ただ、清原は嬉々としてグラウンドにいる。
冒頭の紳士はそれを眺めながら、何かに気づいたようにこう言った。
「自分も含めて普通なら疲れてしまうんじゃないかと思うんだけど、大勢の人に見られたり、声援を送られたり、そういう中にいるほうが元気になれるんだろうなあ、あの人は……」
その通りかもしれない。
歓声の中に、視線の中に、バットと白球が触れ合う音の中にいればいるほど、清原はよみがえっていく。
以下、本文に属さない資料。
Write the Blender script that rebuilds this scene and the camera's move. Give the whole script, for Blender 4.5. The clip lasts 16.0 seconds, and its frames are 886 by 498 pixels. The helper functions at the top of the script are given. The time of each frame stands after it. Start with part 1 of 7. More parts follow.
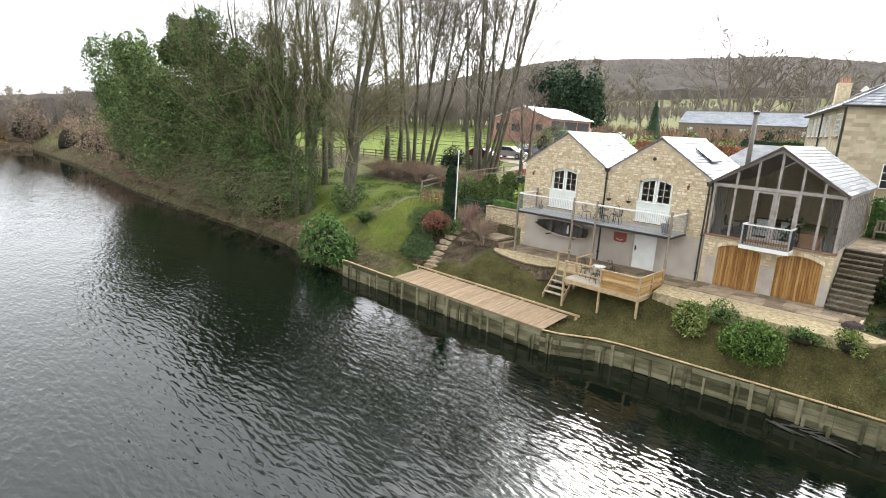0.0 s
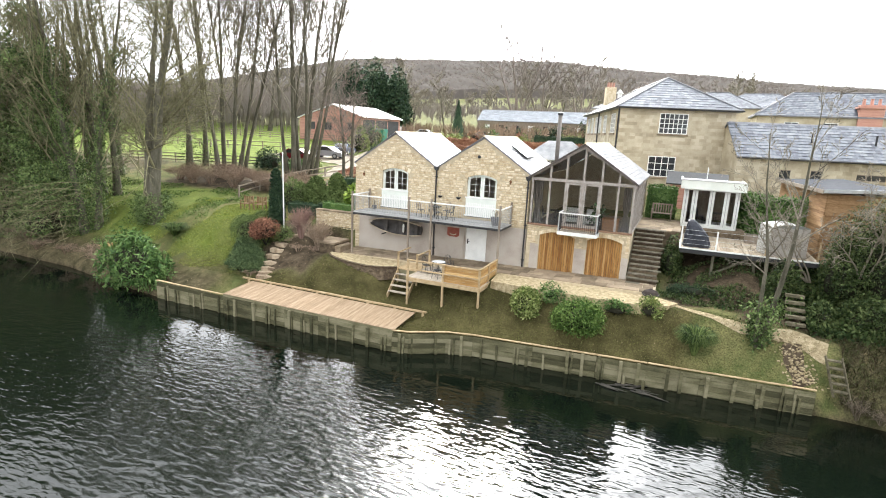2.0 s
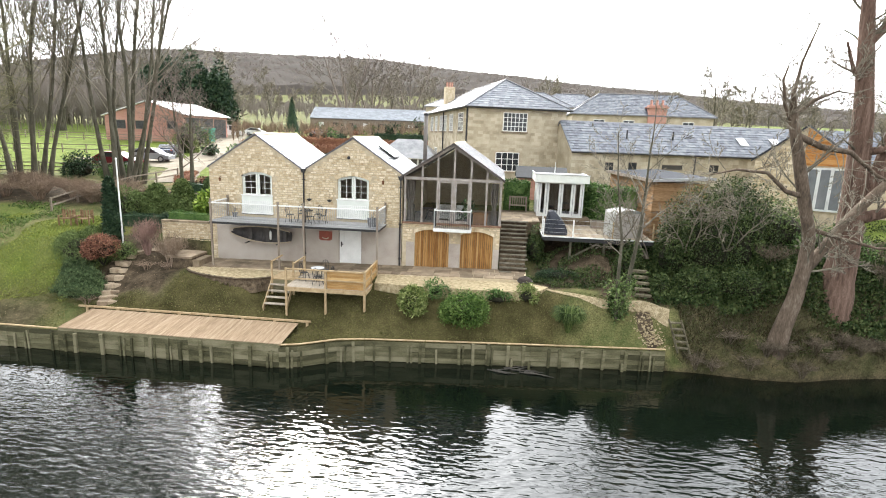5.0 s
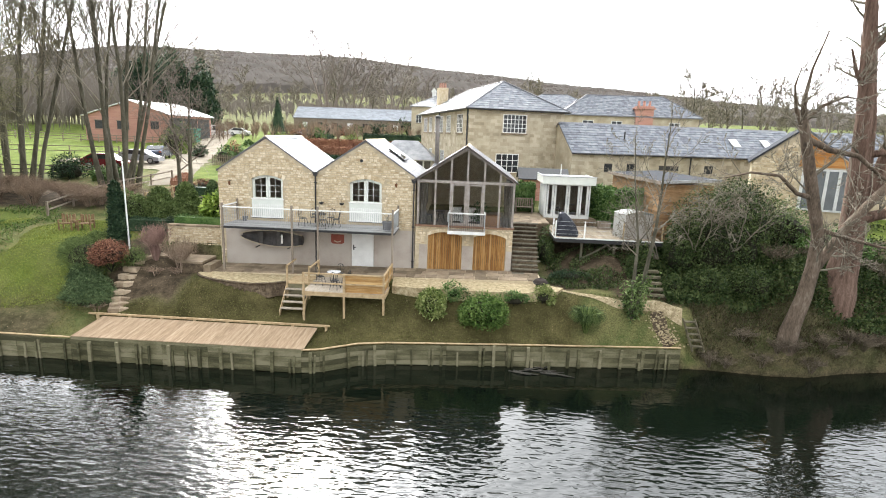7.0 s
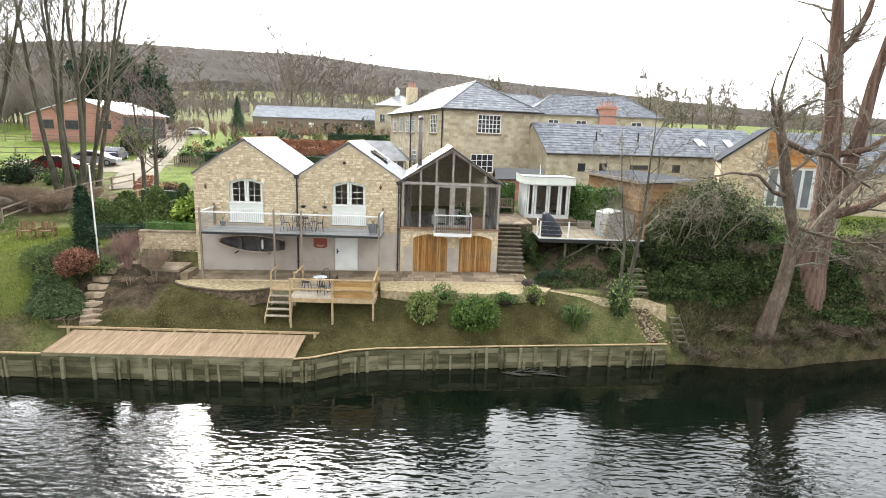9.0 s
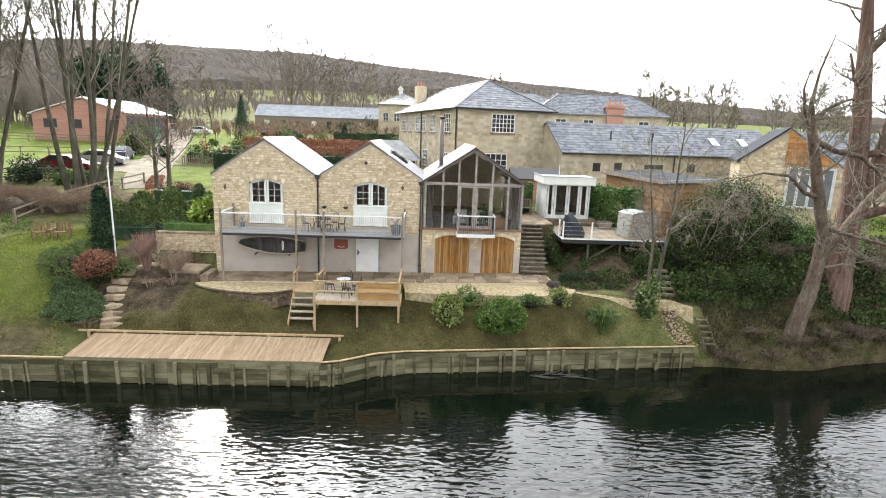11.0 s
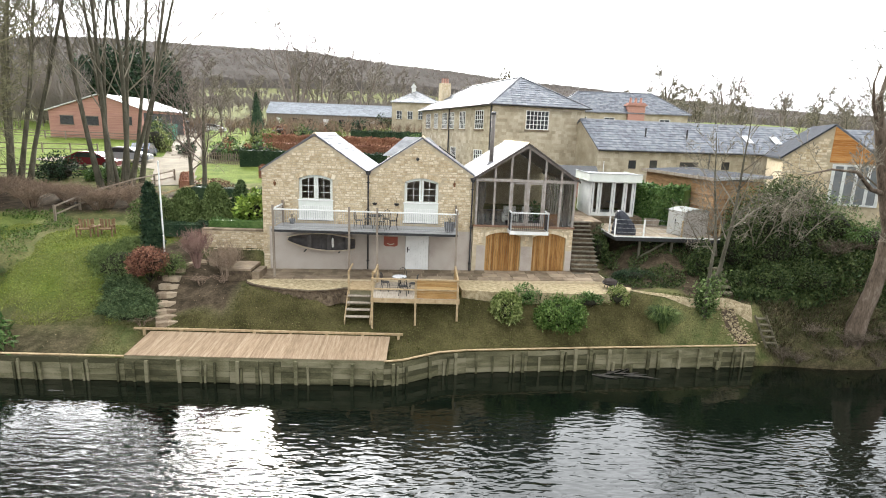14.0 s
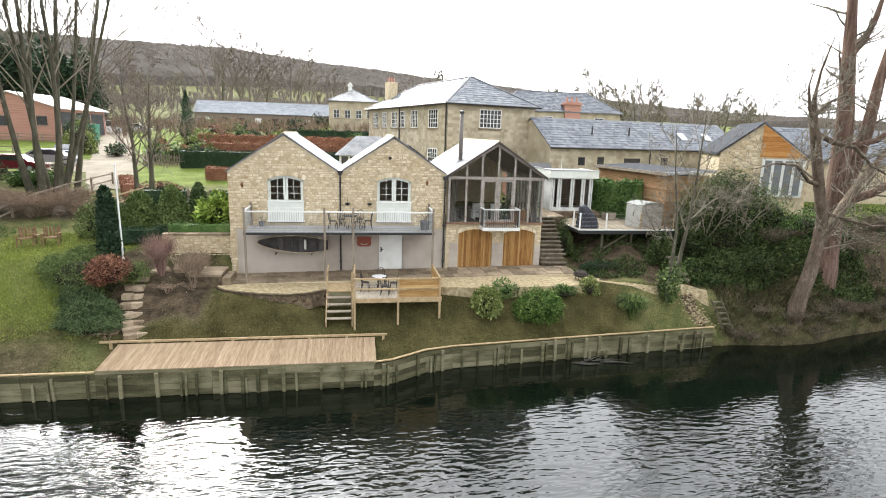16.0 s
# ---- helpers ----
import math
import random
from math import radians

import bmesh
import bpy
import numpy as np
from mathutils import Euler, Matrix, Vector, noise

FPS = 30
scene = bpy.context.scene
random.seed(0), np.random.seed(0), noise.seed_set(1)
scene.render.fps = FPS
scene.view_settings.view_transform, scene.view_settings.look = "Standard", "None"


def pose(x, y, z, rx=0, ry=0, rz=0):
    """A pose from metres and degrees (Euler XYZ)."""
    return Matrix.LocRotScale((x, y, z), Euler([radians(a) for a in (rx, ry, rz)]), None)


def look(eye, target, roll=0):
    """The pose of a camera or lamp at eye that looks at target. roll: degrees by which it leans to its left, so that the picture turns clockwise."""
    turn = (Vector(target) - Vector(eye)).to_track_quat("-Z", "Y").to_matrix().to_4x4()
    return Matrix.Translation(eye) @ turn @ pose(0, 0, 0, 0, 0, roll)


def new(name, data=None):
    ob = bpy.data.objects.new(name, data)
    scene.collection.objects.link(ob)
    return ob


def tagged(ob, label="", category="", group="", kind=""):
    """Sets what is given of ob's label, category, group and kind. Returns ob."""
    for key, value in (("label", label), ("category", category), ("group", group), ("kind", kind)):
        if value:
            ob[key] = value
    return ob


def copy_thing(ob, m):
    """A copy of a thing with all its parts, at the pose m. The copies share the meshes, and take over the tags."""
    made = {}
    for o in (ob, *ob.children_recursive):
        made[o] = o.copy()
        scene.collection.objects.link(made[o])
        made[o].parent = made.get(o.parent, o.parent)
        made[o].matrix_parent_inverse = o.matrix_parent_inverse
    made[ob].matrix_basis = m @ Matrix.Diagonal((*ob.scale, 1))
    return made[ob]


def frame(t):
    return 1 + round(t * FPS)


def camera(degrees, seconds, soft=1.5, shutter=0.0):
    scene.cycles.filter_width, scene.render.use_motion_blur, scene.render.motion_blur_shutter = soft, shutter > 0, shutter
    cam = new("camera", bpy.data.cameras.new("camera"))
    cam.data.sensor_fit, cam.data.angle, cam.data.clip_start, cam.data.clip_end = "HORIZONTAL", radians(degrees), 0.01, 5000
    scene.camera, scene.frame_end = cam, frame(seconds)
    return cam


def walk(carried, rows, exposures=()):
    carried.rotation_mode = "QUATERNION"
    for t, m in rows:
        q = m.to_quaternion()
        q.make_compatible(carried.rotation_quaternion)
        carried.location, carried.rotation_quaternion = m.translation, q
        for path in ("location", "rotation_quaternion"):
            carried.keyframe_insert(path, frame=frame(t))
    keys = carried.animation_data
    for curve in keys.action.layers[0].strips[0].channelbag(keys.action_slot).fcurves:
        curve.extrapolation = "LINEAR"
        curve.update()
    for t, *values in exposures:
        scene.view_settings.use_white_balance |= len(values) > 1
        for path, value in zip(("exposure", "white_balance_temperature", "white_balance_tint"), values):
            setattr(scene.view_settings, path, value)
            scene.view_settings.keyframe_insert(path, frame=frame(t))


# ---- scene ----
cam = camera(78.8, 16.0, soft=1.0)
METRES, EYE, TILT, LEAN, TURN = 14.7, 10.7, 0.0, 0.0, 43.5
ROWS = [
    (0.0, 0.0, 0.0, 0.0, 0.71, -13.07, -3.08),
    (0.5, -0.0253, 0.0118, 0.0022, -4.77, -12.87, -2.91),
    (1.0, -0.0552, 0.0274, 0.003, -9.97, -12.64, -2.82),
    (1.5, -0.0759, 0.0378, 0.0055, -14.8, -12.49, -2.73),
    (2.0, -0.0945, 0.0423, 0.007, -19.46, -12.3, -2.64),
    (2.5, -0.1172, 0.0504, 0.0089, -23.2, -12.22, -2.47),
    (3.0, -0.1448, 0.0617, 0.0092, -26.46, -12.12, -2.39),
    (3.5, -0.1714, 0.0759, 0.011, -29.52, -12.04, -2.3),
    (4.0, -0.1945, 0.0922, 0.0126, -32.61, -11.97, -2.19),
    (4.5, -0.2166, 0.1093, 0.0133, -35.74, -11.89, -2.1),
    (7.0, -0.3589, 0.2122, 0.0245, -40.07, -11.93, -2.06),
    (7.5, -0.3809, 0.2317, 0.0296, -42.0, -11.98, -1.97),
    (8.0, -0.3965, 0.2528, 0.0309, -43.28, -11.95, -1.94),
    (10.5, -0.4671, 0.3627, 0.0333, -44.99, -11.99, -1.95),
    (11.0, -0.4776, 0.3849, 0.0321, -44.9, -12.05, -1.96),
    (11.5, -0.4911, 0.4078, 0.0285, -44.79, -12.06, -1.97),
    (12.0, -0.5083, 0.4332, 0.0241, -44.75, -12.03, -1.99),
    (12.5, -0.5277, 0.4584, 0.021, -44.69, -12.04, -1.99),
    (13.0, -0.5519, 0.4859, 0.0179, -44.65, -12.06, -2.02),
    (13.5, -0.5761, 0.5148, 0.0125, -44.59, -12.0, -2.06),
    (14.0, -0.5998, 0.5435, 0.0137, -44.98, -12.16, -2.04),
    (14.5, -0.6264, 0.5711, 0.011, -46.73, -12.11, -1.97),
    (15.0, -0.6545, 0.6018, 0.01, -48.08, -12.1, -1.92),
    (15.5, -0.684, 0.6306, 0.0087, -49.88, -12.06, -1.85),
    (16.0, -0.72, 0.6569, 0.0082, -52.55, -12.03, -1.75),
]
walk(cam, [(t, pose(0, 0, EYE, TILT, LEAN, TURN) @ pose(METRES * x, METRES * y, METRES * z, 90 + pitch, roll, yaw)) for t, x, y, z, yaw, pitch, roll in ROWS],
     [(0.0, 1.10), (1.0, 1.24), (2.0, 1.44), (3.0, 1.46), (4.0, 1.36), (5.5, 1.27), (7.0, 1.20), (10.0, 1.17), (12.0, 1.12), (16.0, 1.12)])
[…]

それらを喰って生きている。
きっと、そういう人種なのだろう。
2人の息子からのメッセージに。
そして最後に飛びっきりの「声援」が清原の胸を射抜いた。
協賛企業を探しては断られ、協力メディアを探しては断られ、それならばと自費を投じてイベントを実現させた「グリーンシードベースボール財団」の顧問・西貴志をはじめとした、このイベントを企画した仲間たちがサプライズで渡したものがある。
白いTシャツ。
そこに2つの見慣れた字体があった。
「まだまだ若々しく元気でいろよ 絶対負けんな」
「いつもバッティングを教えてくれてありがとう これからも元気でいてね」
ふたりの息子からのメッセージだった。
しばし絶句した強面の大男は、こらえきれずに人目をはばからず号泣した。
「一生、忘れることができない……。まだまだ薬物との戦いは続きますが、応援してくれる人たちのために、息子たちのために頑張っていこうと思います」
清原を囲んだメディアの人間も泣いていた。